§ **DATASET SECTION**:
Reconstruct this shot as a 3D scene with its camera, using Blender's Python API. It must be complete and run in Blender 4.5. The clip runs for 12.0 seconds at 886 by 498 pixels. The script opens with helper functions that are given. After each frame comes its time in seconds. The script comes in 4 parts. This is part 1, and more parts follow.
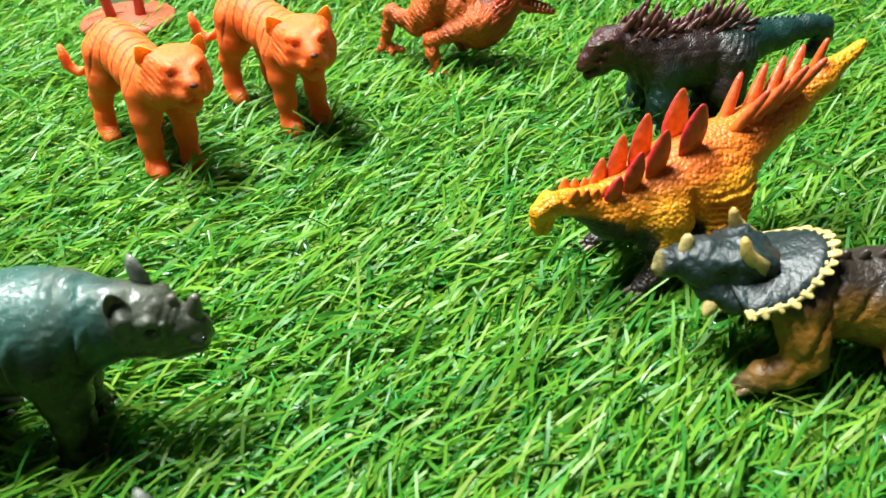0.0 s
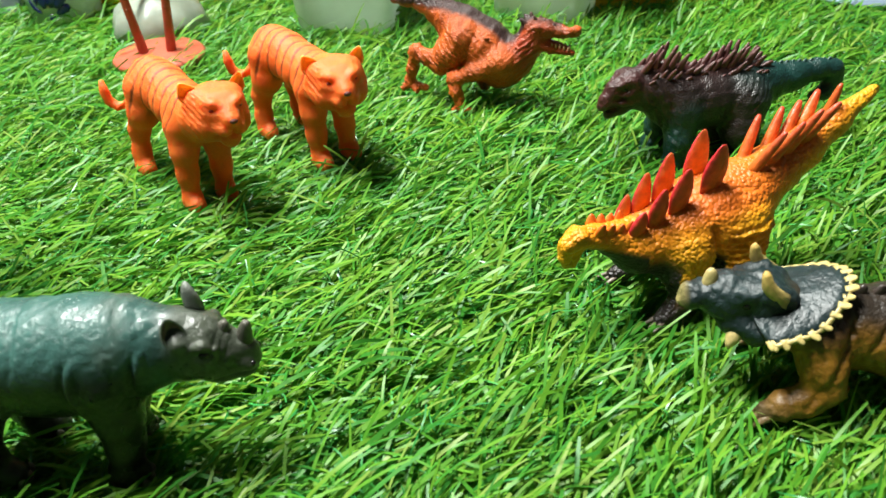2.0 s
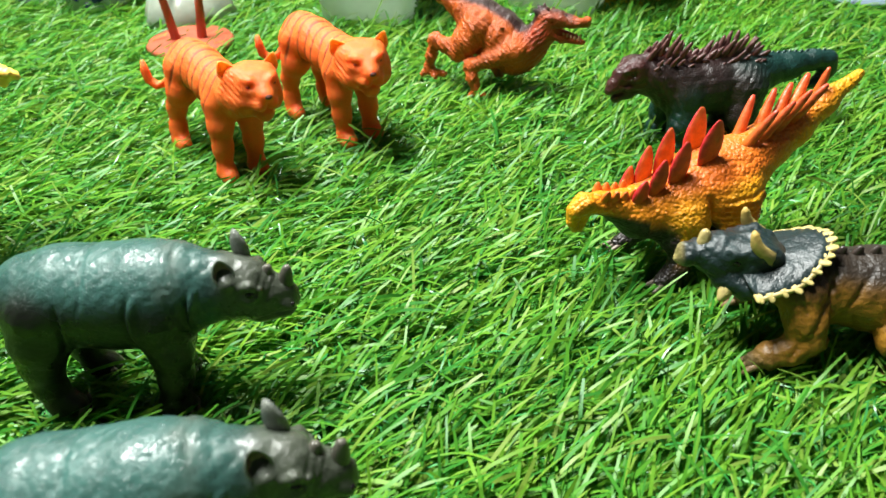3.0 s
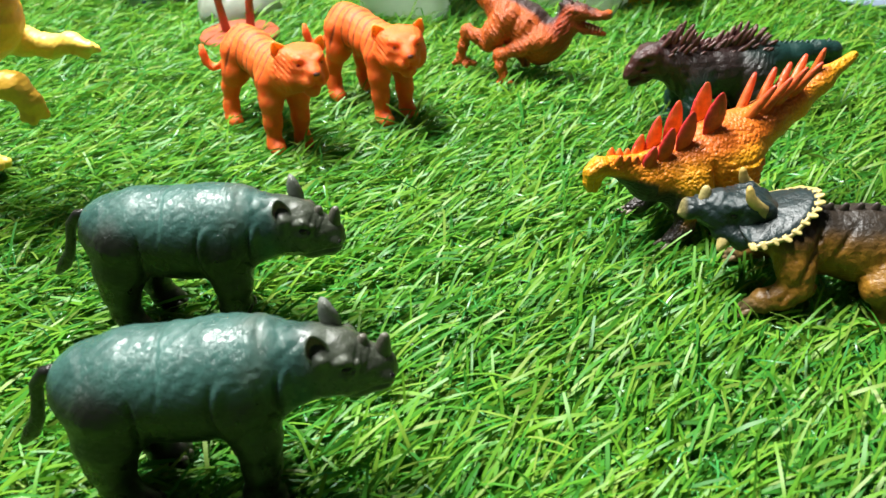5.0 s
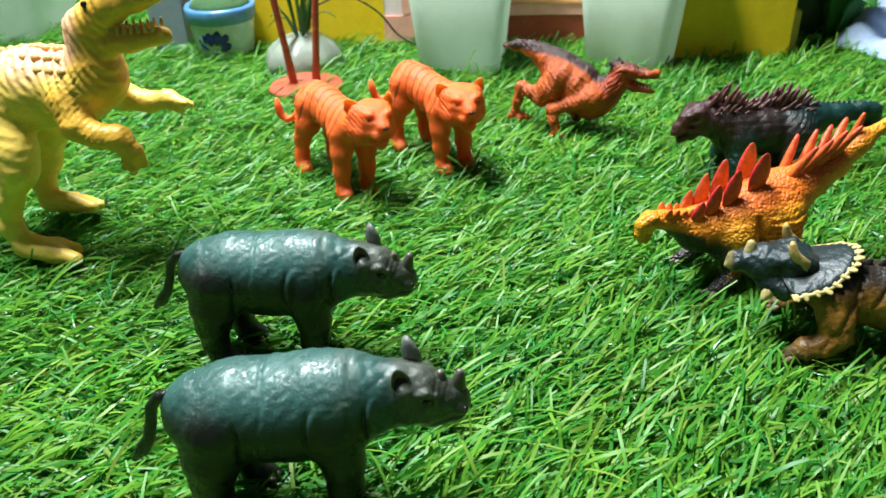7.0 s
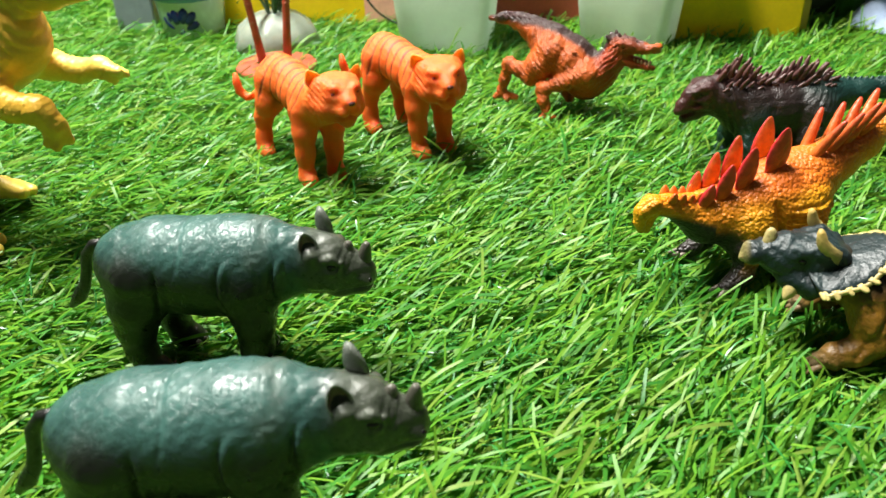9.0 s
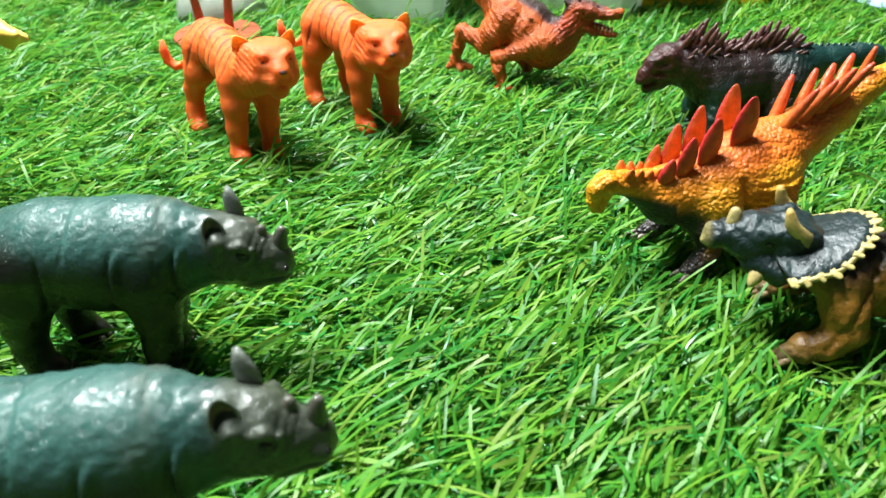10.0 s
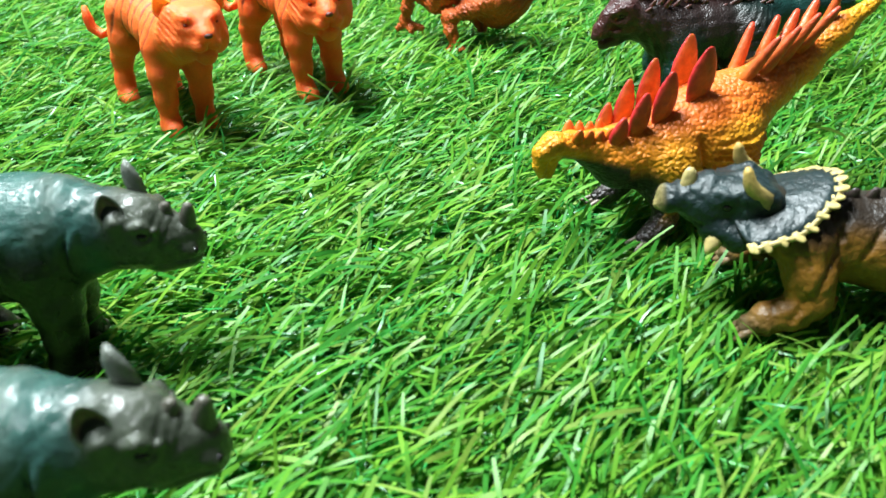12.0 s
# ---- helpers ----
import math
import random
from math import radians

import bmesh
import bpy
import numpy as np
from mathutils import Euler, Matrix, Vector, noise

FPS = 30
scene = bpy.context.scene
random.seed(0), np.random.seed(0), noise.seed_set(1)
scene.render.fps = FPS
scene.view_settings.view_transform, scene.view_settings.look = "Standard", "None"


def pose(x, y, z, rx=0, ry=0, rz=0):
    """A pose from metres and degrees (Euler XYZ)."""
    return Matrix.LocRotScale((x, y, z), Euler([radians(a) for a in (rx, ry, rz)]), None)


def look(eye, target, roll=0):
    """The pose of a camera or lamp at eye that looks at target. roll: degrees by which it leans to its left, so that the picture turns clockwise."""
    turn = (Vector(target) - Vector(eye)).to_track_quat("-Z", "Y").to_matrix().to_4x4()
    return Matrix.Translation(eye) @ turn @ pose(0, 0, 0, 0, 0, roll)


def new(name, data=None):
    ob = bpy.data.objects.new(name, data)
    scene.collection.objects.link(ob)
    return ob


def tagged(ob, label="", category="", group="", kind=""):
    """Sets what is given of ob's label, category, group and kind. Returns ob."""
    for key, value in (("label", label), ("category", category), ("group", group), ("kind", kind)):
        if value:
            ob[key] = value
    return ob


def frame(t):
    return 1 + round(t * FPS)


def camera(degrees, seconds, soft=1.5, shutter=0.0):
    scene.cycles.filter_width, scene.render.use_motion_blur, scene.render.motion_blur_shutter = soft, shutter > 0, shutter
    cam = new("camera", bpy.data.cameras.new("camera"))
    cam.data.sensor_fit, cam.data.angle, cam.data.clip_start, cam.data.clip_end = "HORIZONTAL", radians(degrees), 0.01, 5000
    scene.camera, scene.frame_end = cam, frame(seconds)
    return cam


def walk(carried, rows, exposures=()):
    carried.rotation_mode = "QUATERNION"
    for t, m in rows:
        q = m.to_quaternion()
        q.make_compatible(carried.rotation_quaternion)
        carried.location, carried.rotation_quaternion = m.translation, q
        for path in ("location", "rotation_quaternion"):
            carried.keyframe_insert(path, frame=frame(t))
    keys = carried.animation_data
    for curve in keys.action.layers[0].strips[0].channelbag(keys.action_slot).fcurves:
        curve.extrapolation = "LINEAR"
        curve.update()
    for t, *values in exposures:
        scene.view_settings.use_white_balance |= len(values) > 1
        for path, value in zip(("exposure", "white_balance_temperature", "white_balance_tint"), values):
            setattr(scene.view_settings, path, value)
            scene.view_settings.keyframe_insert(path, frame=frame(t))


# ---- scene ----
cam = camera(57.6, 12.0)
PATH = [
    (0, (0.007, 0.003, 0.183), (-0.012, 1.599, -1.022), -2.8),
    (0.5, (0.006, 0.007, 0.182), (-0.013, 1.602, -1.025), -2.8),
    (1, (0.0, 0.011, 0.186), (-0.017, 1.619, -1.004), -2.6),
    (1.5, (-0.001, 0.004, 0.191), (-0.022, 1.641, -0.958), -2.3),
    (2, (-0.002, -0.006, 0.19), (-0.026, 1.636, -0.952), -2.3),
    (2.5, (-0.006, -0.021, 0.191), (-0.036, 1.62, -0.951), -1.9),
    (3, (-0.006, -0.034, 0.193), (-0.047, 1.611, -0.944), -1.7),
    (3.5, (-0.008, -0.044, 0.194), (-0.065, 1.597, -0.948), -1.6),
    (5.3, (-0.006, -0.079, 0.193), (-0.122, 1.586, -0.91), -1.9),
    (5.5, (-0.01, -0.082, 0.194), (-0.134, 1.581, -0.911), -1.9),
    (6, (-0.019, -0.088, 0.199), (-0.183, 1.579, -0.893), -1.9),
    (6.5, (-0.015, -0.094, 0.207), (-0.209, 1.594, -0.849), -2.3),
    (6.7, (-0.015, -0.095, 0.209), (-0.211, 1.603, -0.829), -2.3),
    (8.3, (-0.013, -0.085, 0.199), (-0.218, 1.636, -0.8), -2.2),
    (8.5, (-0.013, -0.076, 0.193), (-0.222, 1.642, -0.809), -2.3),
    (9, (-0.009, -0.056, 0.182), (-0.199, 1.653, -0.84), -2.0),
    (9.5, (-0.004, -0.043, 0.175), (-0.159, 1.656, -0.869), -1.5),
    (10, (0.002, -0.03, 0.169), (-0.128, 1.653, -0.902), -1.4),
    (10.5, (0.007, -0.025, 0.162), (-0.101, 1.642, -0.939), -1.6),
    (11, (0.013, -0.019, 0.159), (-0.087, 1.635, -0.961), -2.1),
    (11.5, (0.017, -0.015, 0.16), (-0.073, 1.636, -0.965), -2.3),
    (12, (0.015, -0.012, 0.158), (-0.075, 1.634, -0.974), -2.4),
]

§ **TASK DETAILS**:
Your task is to reproduce exactly the lines from the start of the data above through the line containing "turn = (Vector(target)", leaving every picture out.

§ **SOLUTION TO THIS EXERCISE**:
Reconstruct this shot as a 3D scene with its camera, using Blender's Python API. It must be complete and run in Blender 4.5. The clip runs for 12.0 seconds at 886 by 498 pixels. The script opens with helper functions that are given. After each frame comes its time in seconds. The script comes in 4 parts. This is part 1, and more parts follow.
0.0 s
2.0 s
3.0 s
5.0 s
7.0 s
9.0 s
10.0 s
12.0 s
# ---- helpers ----
import math
import random
from math import radians

import bmesh
import bpy
import numpy as np
from mathutils import Euler, Matrix, Vector, noise

FPS = 30
scene = bpy.context.scene
random.seed(0), np.random.seed(0), noise.seed_set(1)
scene.render.fps = FPS
scene.view_settings.view_transform, scene.view_settings.look = "Standard", "None"


def pose(x, y, z, rx=0, ry=0, rz=0):
    """A pose from metres and degrees (Euler XYZ)."""
    return Matrix.LocRotScale((x, y, z), Euler([radians(a) for a in (rx, ry, rz)]), None)


def look(eye, target, roll=0):
    """The pose of a camera or lamp at eye that looks at target. roll: degrees by which it leans to its left, so that the picture turns clockwise."""
    turn = (Vector(target) - Vector(eye)).to_track_quat("-Z", "Y").to_matrix().to_4x4()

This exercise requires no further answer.